Give back the exact lines spanning from the line with "Continue the Blender" to the line with "beside the bench", with both of those lines included and no others.
┌─ GIVEN DATA
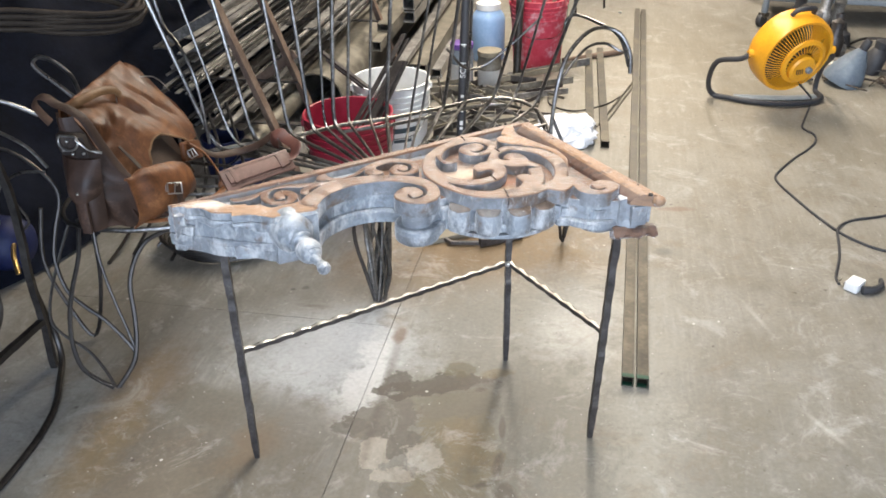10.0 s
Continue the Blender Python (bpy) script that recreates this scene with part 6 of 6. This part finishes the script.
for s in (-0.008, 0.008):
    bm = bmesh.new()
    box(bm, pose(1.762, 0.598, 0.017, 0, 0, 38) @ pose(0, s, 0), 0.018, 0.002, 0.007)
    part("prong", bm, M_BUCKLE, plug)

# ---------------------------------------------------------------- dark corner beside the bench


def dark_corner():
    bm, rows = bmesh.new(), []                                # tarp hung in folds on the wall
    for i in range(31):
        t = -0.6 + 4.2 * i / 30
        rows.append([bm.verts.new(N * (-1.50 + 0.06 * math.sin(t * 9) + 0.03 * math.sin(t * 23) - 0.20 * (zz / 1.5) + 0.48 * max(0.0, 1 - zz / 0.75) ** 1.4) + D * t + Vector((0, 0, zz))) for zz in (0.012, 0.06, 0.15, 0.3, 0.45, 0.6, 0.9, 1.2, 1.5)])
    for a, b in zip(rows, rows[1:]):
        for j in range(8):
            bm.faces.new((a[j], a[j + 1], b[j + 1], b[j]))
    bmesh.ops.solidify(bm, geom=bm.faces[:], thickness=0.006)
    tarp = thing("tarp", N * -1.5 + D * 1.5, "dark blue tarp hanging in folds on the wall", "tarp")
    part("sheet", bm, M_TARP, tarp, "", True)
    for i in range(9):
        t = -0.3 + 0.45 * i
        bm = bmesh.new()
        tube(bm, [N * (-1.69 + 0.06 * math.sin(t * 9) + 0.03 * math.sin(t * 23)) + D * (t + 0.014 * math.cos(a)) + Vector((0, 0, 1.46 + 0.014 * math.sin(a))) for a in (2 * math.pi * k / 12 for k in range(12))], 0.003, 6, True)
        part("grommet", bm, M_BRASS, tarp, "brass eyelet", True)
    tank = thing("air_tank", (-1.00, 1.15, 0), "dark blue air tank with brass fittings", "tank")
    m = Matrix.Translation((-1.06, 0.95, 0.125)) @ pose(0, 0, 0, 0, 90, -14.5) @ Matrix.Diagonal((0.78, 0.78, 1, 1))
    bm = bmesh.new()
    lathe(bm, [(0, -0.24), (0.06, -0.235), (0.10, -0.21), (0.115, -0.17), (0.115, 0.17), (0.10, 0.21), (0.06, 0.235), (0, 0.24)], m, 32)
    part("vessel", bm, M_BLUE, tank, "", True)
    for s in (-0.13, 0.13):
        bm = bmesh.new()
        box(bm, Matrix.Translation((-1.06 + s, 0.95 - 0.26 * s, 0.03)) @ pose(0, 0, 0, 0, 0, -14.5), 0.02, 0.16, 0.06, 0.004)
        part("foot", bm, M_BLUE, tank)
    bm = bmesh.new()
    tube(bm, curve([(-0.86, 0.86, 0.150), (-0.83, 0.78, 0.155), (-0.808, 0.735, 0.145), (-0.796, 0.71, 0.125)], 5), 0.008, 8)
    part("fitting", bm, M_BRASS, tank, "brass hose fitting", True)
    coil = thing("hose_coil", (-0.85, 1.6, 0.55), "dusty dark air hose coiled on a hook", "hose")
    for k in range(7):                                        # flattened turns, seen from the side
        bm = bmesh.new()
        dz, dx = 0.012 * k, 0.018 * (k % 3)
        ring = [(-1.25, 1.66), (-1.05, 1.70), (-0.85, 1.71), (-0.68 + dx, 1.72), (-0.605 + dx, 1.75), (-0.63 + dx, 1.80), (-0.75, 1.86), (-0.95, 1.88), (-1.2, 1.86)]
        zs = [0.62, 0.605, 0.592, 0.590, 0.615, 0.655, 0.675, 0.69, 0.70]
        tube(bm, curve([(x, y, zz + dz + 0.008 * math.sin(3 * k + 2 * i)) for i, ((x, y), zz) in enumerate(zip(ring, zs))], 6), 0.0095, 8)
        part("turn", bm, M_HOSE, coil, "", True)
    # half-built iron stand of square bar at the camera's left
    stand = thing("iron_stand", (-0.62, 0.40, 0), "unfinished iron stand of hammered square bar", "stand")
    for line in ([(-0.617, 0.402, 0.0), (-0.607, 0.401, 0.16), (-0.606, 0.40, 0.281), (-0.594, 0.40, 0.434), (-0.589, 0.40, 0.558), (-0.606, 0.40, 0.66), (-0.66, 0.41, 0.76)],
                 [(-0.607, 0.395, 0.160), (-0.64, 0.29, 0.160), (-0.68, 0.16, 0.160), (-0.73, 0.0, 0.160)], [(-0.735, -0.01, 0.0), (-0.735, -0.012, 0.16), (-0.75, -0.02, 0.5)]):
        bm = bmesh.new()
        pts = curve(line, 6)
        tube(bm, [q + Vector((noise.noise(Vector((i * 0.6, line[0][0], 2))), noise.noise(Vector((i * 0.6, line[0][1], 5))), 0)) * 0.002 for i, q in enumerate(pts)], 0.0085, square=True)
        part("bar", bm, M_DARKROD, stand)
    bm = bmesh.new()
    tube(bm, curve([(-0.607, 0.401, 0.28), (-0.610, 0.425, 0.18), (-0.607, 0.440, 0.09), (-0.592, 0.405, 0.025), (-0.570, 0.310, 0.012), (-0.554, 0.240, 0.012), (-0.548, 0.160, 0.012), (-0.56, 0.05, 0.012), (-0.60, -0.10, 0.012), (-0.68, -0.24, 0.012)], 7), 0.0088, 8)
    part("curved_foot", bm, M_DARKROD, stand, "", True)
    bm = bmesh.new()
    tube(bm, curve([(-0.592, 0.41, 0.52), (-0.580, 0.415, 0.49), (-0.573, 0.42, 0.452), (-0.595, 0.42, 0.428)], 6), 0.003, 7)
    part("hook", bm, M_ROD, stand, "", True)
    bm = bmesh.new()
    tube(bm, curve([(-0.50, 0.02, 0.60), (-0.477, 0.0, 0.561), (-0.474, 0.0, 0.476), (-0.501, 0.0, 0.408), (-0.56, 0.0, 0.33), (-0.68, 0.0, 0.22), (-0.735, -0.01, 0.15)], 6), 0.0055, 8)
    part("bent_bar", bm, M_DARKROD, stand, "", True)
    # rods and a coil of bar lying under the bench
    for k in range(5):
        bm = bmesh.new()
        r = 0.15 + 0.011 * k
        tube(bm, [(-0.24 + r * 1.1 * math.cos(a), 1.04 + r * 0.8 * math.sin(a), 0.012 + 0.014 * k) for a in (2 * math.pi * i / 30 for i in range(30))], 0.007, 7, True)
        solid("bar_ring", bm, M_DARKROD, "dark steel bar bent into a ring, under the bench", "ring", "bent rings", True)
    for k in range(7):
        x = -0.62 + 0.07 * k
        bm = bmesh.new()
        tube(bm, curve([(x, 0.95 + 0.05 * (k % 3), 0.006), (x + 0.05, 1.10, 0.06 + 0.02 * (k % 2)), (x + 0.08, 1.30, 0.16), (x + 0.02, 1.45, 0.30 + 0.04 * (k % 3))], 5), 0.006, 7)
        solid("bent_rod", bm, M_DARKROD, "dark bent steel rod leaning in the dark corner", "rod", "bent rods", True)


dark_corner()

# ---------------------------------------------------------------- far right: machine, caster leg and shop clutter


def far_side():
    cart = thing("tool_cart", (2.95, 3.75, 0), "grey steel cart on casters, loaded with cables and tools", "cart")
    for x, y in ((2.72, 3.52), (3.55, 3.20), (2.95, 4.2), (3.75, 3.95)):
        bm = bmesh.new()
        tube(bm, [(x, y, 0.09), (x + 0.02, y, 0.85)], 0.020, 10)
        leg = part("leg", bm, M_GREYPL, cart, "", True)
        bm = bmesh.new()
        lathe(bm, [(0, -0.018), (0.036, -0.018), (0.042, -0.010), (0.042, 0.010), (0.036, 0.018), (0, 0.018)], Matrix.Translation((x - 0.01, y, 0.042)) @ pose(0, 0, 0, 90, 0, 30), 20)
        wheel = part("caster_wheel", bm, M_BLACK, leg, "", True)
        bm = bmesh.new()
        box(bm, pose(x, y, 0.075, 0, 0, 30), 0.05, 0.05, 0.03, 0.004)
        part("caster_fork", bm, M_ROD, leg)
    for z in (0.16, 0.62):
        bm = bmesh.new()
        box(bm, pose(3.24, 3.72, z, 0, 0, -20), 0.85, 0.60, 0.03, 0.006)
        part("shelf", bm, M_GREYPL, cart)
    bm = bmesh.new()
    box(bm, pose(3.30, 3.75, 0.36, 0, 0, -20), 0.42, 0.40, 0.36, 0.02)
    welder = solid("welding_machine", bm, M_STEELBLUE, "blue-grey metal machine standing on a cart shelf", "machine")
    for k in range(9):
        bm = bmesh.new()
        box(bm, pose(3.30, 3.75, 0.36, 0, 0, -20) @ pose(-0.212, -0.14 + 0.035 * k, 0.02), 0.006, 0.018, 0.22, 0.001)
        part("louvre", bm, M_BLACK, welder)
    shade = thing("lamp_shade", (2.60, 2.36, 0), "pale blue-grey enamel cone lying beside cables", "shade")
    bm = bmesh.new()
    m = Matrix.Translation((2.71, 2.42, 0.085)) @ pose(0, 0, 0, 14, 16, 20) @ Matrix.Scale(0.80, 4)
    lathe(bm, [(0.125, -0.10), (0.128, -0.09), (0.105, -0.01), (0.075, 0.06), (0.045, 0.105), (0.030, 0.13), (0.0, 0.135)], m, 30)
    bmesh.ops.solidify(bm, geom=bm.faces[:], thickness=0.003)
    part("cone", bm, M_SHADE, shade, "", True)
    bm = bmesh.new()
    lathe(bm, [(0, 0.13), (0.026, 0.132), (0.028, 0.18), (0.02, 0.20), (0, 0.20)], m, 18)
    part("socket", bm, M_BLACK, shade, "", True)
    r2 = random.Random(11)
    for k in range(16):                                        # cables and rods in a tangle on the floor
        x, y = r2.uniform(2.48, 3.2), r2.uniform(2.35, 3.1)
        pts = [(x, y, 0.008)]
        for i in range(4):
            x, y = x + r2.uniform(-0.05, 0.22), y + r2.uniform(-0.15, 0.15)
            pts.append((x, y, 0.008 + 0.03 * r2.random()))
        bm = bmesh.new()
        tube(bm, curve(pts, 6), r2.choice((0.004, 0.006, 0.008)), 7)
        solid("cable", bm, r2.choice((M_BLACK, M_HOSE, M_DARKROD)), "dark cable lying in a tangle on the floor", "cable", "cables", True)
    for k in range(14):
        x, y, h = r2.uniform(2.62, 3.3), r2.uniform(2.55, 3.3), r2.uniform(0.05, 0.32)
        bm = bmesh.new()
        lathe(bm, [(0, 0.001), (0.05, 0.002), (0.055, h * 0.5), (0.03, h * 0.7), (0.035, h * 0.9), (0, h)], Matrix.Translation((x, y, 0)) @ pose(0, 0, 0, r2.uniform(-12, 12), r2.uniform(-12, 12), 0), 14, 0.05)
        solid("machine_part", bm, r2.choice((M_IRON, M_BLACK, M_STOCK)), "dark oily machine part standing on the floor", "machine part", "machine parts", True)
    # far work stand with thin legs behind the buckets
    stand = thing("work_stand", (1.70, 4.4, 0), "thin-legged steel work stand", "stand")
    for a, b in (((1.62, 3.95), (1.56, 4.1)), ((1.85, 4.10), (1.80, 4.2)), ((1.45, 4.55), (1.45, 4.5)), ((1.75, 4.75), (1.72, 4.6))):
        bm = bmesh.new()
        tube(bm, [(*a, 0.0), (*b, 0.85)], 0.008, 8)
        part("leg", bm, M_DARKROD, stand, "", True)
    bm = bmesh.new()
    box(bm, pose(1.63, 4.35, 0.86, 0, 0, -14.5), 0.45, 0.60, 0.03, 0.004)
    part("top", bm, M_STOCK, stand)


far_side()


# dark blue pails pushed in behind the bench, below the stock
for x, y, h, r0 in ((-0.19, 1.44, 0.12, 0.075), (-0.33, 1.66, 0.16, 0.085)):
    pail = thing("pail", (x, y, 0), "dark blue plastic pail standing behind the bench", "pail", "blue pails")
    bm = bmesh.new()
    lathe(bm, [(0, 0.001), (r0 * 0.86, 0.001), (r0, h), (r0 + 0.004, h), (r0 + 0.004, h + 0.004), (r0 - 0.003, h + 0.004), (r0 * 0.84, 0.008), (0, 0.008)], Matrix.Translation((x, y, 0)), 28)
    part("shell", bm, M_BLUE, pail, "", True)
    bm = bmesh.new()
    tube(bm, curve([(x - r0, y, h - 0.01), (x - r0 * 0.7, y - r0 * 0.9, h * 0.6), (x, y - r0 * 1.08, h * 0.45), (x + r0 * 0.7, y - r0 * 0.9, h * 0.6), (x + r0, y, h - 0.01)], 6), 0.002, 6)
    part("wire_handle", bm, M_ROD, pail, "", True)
└─
- WRITTEN RESPONSE:
Continue the Blender Python (bpy) script that recreates this scene with part 6 of 6. This part finishes the script.
for s in (-0.008, 0.008):
    bm = bmesh.new()
    box(bm, pose(1.762, 0.598, 0.017, 0, 0, 38) @ pose(0, s, 0), 0.018, 0.002, 0.007)
    part("prong", bm, M_BUCKLE, plug)

# ---------------------------------------------------------------- dark corner beside the bench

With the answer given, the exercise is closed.